• Dataset section:

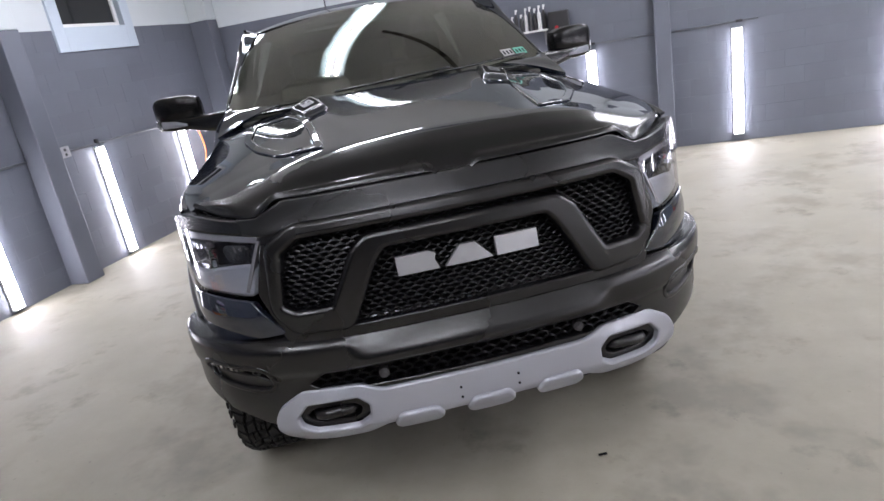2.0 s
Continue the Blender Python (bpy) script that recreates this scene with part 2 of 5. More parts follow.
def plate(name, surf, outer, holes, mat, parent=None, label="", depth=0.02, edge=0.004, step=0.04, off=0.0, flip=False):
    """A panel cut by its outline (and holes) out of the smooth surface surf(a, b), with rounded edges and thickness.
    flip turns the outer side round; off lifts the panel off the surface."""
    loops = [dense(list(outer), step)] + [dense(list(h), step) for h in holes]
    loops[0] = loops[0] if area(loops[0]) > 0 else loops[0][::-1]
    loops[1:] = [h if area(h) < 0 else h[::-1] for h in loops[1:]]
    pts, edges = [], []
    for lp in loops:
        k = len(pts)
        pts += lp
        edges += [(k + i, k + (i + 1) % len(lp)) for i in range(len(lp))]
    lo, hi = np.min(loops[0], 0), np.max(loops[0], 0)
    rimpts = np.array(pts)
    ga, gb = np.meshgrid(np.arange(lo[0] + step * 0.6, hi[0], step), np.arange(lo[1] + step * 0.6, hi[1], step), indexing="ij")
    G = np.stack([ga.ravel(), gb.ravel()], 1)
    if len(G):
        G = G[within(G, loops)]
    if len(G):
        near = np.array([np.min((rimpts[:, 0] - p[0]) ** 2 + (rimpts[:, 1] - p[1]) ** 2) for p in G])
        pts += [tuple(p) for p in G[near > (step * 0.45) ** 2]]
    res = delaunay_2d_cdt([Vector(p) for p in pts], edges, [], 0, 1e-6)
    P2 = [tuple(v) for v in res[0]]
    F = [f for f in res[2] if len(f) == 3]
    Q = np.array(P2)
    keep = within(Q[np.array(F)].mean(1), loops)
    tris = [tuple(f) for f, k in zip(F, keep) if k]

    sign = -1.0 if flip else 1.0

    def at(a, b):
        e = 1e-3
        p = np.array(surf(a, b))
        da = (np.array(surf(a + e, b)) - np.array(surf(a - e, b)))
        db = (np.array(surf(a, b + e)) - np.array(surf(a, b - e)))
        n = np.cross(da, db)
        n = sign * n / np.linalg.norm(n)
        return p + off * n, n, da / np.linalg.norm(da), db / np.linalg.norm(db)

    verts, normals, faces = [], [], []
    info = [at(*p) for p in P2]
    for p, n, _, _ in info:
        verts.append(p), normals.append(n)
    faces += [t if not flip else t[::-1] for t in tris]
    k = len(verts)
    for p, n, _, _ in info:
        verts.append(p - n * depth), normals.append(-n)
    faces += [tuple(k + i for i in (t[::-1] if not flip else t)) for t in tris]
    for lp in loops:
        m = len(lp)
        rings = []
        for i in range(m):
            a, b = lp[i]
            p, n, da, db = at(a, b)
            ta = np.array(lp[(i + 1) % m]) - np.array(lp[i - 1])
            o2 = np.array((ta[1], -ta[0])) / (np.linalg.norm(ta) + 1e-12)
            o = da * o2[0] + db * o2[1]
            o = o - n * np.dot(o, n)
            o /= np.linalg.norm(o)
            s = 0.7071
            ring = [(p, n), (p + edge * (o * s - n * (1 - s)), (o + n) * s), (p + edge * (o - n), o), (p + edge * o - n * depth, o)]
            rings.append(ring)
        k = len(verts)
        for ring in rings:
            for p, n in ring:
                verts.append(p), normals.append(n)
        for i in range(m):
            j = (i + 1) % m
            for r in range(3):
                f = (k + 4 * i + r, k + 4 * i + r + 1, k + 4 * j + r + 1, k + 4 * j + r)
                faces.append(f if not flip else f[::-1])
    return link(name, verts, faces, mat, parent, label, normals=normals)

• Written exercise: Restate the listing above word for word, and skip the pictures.

• Exercise result:
2.0 s
Continue the Blender Python (bpy) script that recreates this scene with part 2 of 5. More parts follow.
def plate(name, surf, outer, holes, mat, parent=None, label="", depth=0.02, edge=0.004, step=0.04, off=0.0, flip=False):
    """A panel cut by its outline (and holes) out of the smooth surface surf(a, b), with rounded edges and thickness.
    flip turns the outer side round; off lifts the panel off the surface."""
    loops = [dense(list(outer), step)] + [dense(list(h), step) for h in holes]
    loops[0] = loops[0] if area(loops[0]) > 0 else loops[0][::-1]
    loops[1:] = [h if area(h) < 0 else h[::-1] for h in loops[1:]]
    pts, edges = [], []
    for lp in loops:
        k = len(pts)
        pts += lp
        edges += [(k + i, k + (i + 1) % len(lp)) for i in range(len(lp))]
    lo, hi = np.min(loops[0], 0), np.max(loops[0], 0)
    rimpts = np.array(pts)
    ga, gb = np.meshgrid(np.arange(lo[0] + step * 0.6, hi[0], step), np.arange(lo[1] + step * 0.6, hi[1], step), indexing="ij")
    G = np.stack([ga.ravel(), gb.ravel()], 1)
    if len(G):
        G = G[within(G, loops)]
    if len(G):
        near = np.array([np.min((rimpts[:, 0] - p[0]) ** 2 + (rimpts[:, 1] - p[1]) ** 2) for p in G])
        pts += [tuple(p) for p in G[near > (step * 0.45) ** 2]]
    res = delaunay_2d_cdt([Vector(p) for p in pts], edges, [], 0, 1e-6)
    P2 = [tuple(v) for v in res[0]]
    F = [f for f in res[2] if len(f) == 3]
    Q = np.array(P2)
    keep = within(Q[np.array(F)].mean(1), loops)
    tris = [tuple(f) for f, k in zip(F, keep) if k]

    sign = -1.0 if flip else 1.0

    def at(a, b):
        e = 1e-3
        p = np.array(surf(a, b))
        da = (np.array(surf(a + e, b)) - np.array(surf(a - e, b)))
        db = (np.array(surf(a, b + e)) - np.array(surf(a, b - e)))
        n = np.cross(da, db)
        n = sign * n / np.linalg.norm(n)
        return p + off * n, n, da / np.linalg.norm(da), db / np.linalg.norm(db)

    verts, normals, faces = [], [], []
    info = [at(*p) for p in P2]
    for p, n, _, _ in info:
        verts.append(p), normals.append(n)
    faces += [t if not flip else t[::-1] for t in tris]
    k = len(verts)
    for p, n, _, _ in info:
        verts.append(p - n * depth), normals.append(-n)
    faces += [tuple(k + i for i in (t[::-1] if not flip else t)) for t in tris]
    for lp in loops:
        m = len(lp)
        rings = []
        for i in range(m):
            a, b = lp[i]
            p, n, da, db = at(a, b)
            ta = np.array(lp[(i + 1) % m]) - np.array(lp[i - 1])
            o2 = np.array((ta[1], -ta[0])) / (np.linalg.norm(ta) + 1e-12)
            o = da * o2[0] + db * o2[1]
            o = o - n * np.dot(o, n)
            o /= np.linalg.norm(o)
            s = 0.7071
            ring = [(p, n), (p + edge * (o * s - n * (1 - s)), (o + n) * s), (p + edge * (o - n), o), (p + edge * o - n * depth, o)]
            rings.append(ring)
        k = len(verts)
        for ring in rings:
            for p, n in ring:
                verts.append(p), normals.append(n)
        for i in range(m):
            j = (i + 1) % m
            for r in range(3):
                f = (k + 4 * i + r, k + 4 * i + r + 1, k + 4 * j + r + 1, k + 4 * j + r)
                faces.append(f if not flip else f[::-1])
    return link(name, verts, faces, mat, parent, label, normals=normals)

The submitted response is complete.